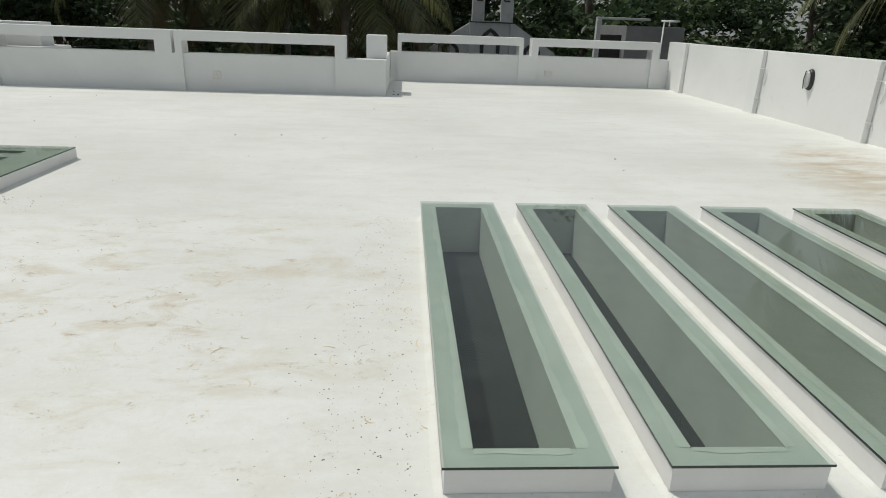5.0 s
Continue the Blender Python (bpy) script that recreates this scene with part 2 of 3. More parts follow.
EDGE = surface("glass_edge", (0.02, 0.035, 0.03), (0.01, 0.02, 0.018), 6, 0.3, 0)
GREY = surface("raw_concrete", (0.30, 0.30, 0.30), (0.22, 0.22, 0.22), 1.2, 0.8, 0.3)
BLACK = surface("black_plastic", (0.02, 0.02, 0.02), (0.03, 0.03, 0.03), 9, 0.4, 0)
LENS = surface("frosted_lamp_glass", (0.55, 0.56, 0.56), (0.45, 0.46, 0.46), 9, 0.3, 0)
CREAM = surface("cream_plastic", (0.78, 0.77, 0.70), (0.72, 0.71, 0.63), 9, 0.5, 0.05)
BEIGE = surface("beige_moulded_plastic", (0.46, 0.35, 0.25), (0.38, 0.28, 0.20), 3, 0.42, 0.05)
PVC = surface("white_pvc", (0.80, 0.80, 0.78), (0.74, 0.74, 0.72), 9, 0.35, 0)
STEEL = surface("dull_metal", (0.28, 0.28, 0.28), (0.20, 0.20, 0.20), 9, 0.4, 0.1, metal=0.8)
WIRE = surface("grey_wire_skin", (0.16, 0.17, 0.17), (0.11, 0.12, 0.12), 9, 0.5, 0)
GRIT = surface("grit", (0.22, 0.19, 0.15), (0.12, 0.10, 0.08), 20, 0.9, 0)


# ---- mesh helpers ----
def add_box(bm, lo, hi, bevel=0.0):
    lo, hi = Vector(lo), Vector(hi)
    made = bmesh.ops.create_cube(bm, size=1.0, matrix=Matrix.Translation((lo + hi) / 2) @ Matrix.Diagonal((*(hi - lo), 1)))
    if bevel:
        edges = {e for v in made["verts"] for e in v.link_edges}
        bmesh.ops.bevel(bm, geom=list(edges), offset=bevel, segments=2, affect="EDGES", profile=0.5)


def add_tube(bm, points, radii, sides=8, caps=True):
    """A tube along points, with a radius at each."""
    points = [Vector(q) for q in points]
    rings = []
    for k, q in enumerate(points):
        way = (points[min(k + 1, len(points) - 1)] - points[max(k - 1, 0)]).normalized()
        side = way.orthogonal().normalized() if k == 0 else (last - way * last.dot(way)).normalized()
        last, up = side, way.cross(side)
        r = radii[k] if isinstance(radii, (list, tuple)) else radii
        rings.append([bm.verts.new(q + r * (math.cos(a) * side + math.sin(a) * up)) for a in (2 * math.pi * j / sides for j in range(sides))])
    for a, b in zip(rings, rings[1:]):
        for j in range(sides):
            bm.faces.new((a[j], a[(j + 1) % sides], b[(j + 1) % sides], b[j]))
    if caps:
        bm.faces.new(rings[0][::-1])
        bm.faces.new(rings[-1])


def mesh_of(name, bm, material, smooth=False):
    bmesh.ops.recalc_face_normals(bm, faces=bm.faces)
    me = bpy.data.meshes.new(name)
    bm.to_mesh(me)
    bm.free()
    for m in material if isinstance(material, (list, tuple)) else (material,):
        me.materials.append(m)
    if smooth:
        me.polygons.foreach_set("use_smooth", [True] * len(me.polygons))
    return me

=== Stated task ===
Filter the listing above by the word "with"; copy each line that passes.

=== Result below ===
Continue the Blender Python (bpy) script that recreates this scene with part 2 of 3. More parts follow.
    """A tube along points, with a radius at each."""